● **To do**
Copy exactly the lines of the material below that run from the one containing "scene.camera, scene.frame_end = cam, frame(seconds)" through the one containing "scene.view_settings.keyframe_insert(path, frame=frame(t))". Copy no other lines.

● **Data provided**

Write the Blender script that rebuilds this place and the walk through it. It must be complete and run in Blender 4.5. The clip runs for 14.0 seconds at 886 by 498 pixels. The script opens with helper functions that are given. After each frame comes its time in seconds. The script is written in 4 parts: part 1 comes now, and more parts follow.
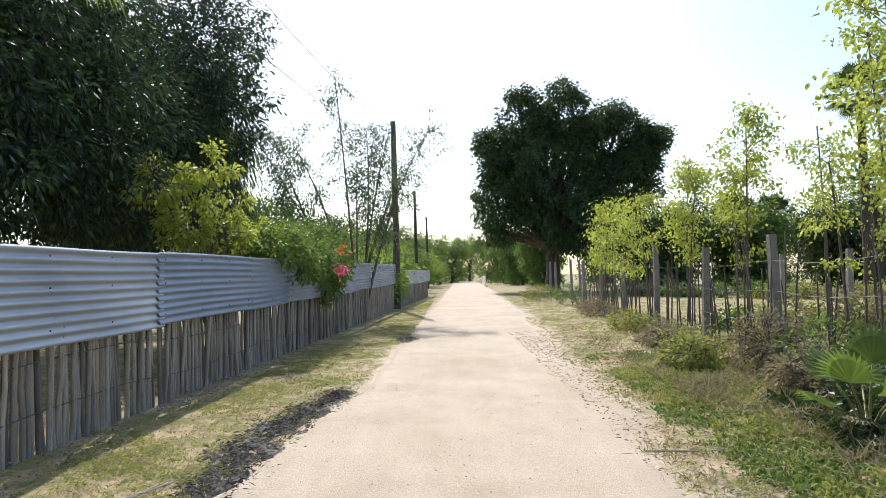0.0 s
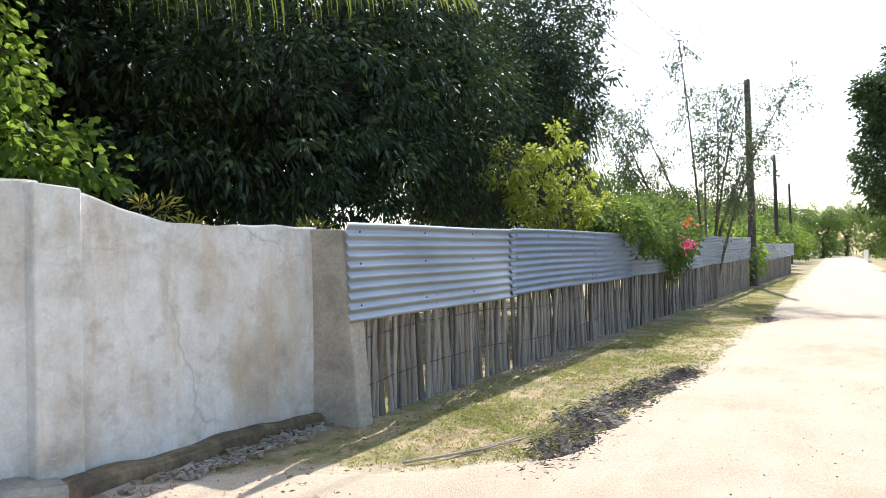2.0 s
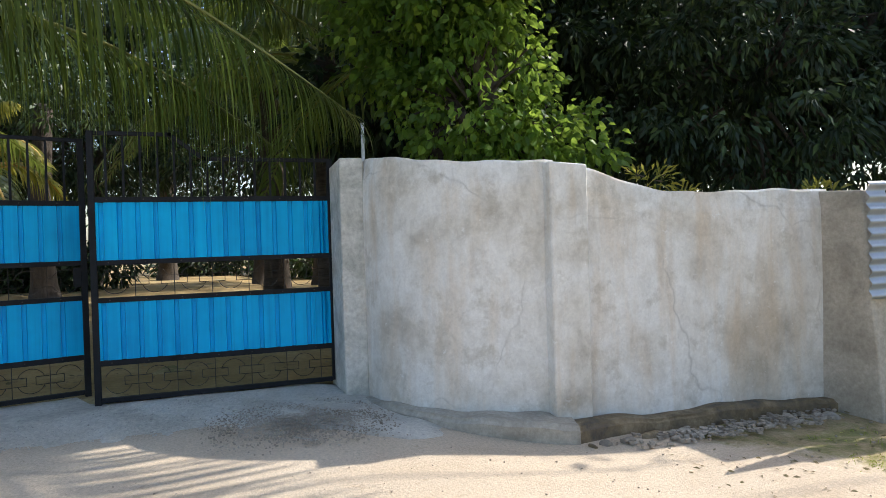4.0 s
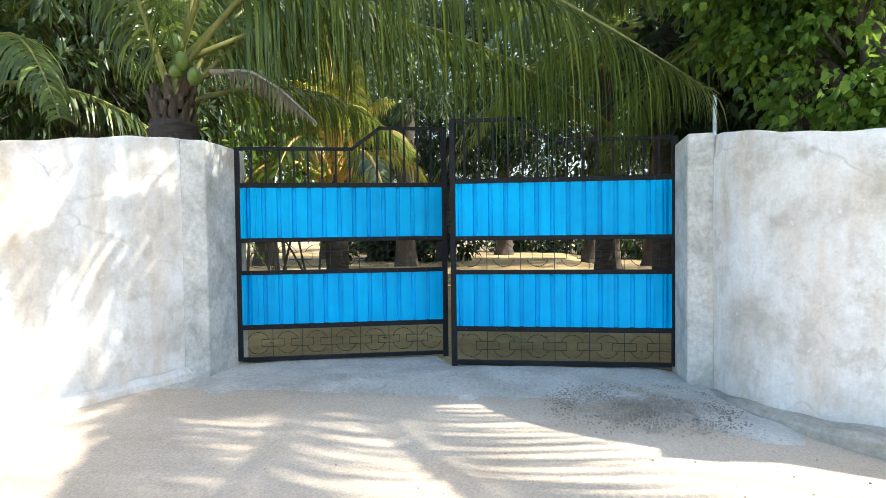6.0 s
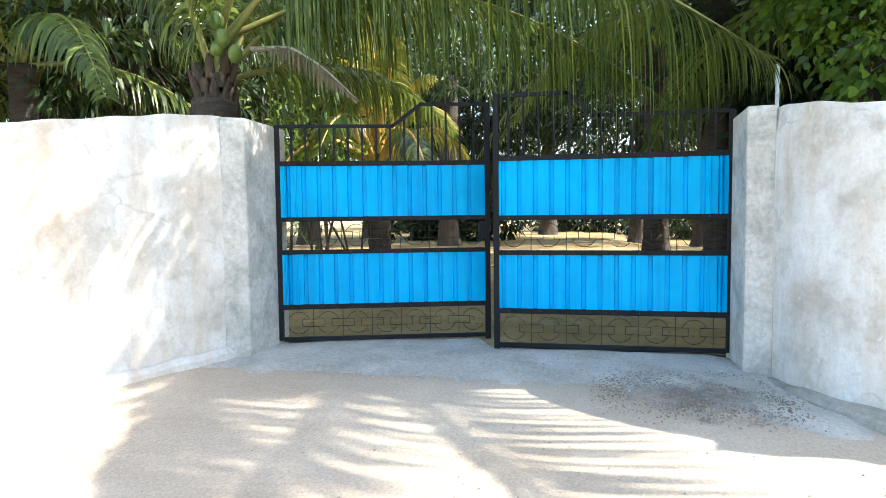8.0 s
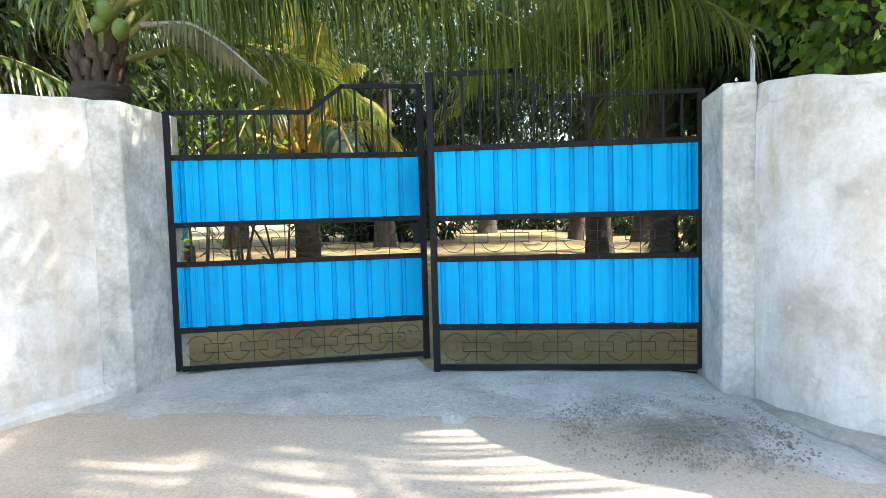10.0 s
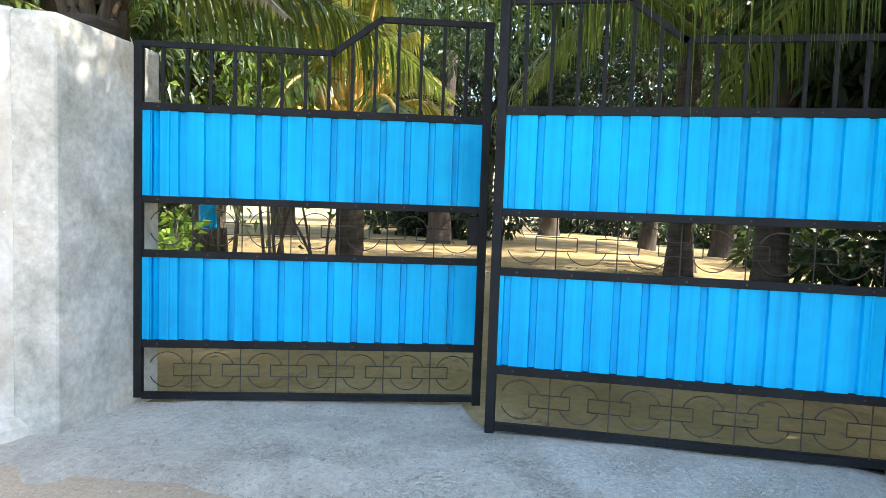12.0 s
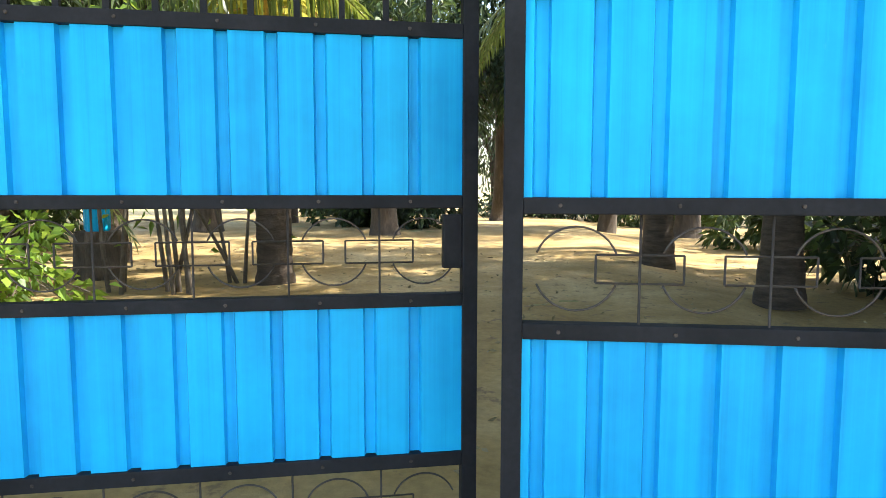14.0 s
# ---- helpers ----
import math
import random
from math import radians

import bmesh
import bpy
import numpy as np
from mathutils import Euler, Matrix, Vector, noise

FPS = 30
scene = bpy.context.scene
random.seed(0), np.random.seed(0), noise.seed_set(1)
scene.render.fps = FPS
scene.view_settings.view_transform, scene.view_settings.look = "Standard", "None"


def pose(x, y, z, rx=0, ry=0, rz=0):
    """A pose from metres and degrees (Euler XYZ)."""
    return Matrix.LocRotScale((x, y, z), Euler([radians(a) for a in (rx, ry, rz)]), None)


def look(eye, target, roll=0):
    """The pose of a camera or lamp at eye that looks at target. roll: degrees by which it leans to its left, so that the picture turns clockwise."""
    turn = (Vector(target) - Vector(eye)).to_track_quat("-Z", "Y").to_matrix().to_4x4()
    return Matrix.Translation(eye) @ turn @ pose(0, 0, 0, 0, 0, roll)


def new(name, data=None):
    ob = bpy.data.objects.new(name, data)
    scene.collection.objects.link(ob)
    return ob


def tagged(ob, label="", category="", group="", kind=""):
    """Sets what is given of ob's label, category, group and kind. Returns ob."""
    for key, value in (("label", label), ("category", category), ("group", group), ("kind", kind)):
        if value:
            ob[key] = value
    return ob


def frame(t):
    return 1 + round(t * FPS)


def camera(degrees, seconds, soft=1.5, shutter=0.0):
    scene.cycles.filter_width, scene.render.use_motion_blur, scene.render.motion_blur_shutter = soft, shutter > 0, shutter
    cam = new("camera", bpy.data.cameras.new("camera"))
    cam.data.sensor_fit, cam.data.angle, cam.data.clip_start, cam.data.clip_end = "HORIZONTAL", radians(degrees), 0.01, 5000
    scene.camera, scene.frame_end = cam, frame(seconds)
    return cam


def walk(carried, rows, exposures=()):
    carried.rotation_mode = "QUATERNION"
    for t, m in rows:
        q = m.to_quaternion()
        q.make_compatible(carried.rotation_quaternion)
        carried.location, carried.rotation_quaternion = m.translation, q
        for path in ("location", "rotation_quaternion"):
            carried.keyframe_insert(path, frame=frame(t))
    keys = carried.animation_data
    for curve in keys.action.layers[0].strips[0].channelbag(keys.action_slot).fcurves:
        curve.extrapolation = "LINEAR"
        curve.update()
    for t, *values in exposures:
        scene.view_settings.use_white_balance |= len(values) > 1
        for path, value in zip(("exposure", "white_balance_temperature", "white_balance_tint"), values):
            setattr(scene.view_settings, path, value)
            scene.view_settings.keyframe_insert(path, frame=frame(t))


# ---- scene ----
cam = camera(67.4, 14.0, soft=0.6)
PATH = [
    (0, (-0.453, -0.032, 1.383), (-0.471, 1.966, 1.465), -1.5),
    (0.5, (-0.454, -0.029, 1.383), (-0.579, 1.966, 1.449), -1.4),
    (1, (-0.458, -0.02, 1.384), (-0.812, 1.948, 1.427), -1.4),
    (1.5, (-0.442, -0.057, 1.382), (-1.091, 1.835, 1.41), -1.5),
    (2, (-0.428, -0.09, 1.38), (-1.415, 1.65, 1.411), -1.4),
    (2.5, (-0.426, -0.094, 1.38), (-1.709, 1.44, 1.399), -1.2),
    (3, (-0.425, -0.096, 1.38), (-1.964, 1.181, 1.392), -1.6),
    (3.5, (-0.42, -0.094, 1.379), (-2.169, 0.875, 1.364), -0.8),
    (4, (-0.424, -0.097, 1.373), (-2.308, 0.573, 1.349), -1.7),
    (6.5, (-0.491, -0.233, 1.388), (-2.455, -0.596, 1.289), -0.3),
    (7, (-0.519, -0.245, 1.391), (-2.478, -0.629, 1.271), -0.3),
    (9.3, (-1.0, -0.19, 1.368), (-2.946, -0.611, 1.243), -1.0),
    (9.5, (-1.102, -0.265, 1.376), (-3.07, -0.608, 1.278), -1.4),
    (10, (-1.411, -0.309, 1.382), (-3.393, -0.535, 1.247), -1.6),
    (10.5, (-1.744, -0.329, 1.391), (-3.71, -0.679, 1.282), 0.5),
    (11, (-2.043, -0.405, 1.354), (-4.02, -0.7, 1.27), -0.3),
    (11.5, (-2.388, -0.463, 1.34), (-4.364, -0.762, 1.267), 0.8),
    (12, (-2.771, -0.518, 1.326), (-4.727, -0.908, 1.183), 2.0),
    (12.5, (-3.221, -0.55, 1.308), (-5.212, -0.706, 1.201), 0.0),
    (13, (-3.66, -0.651, 1.293), (-5.624, -0.988, 1.117), 3.4),
    (13.5, (-4.051, -0.781, 1.318), (-6.026, -1.021, 1.122), 0.0),
    (14, (-4.374, -0.862, 1.323), (-6.353, -1.089, 1.141), 0.1),
]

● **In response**
    scene.camera, scene.frame_end = cam, frame(seconds)
    return cam


def walk(carried, rows, exposures=()):
    carried.rotation_mode = "QUATERNION"
    for t, m in rows:
        q = m.to_quaternion()
        q.make_compatible(carried.rotation_quaternion)
        carried.location, carried.rotation_quaternion = m.translation, q
        for path in ("location", "rotation_quaternion"):
            carried.keyframe_insert(path, frame=frame(t))
    keys = carried.animation_data
    for curve in keys.action.layers[0].strips[0].channelbag(keys.action_slot).fcurves:
        curve.extrapolation = "LINEAR"
        curve.update()
    for t, *values in exposures:
        scene.view_settings.use_white_balance |= len(values) > 1
        for path, value in zip(("exposure", "white_balance_temperature", "white_balance_tint"), values):
            setattr(scene.view_settings, path, value)
            scene.view_settings.keyframe_insert(path, frame=frame(t))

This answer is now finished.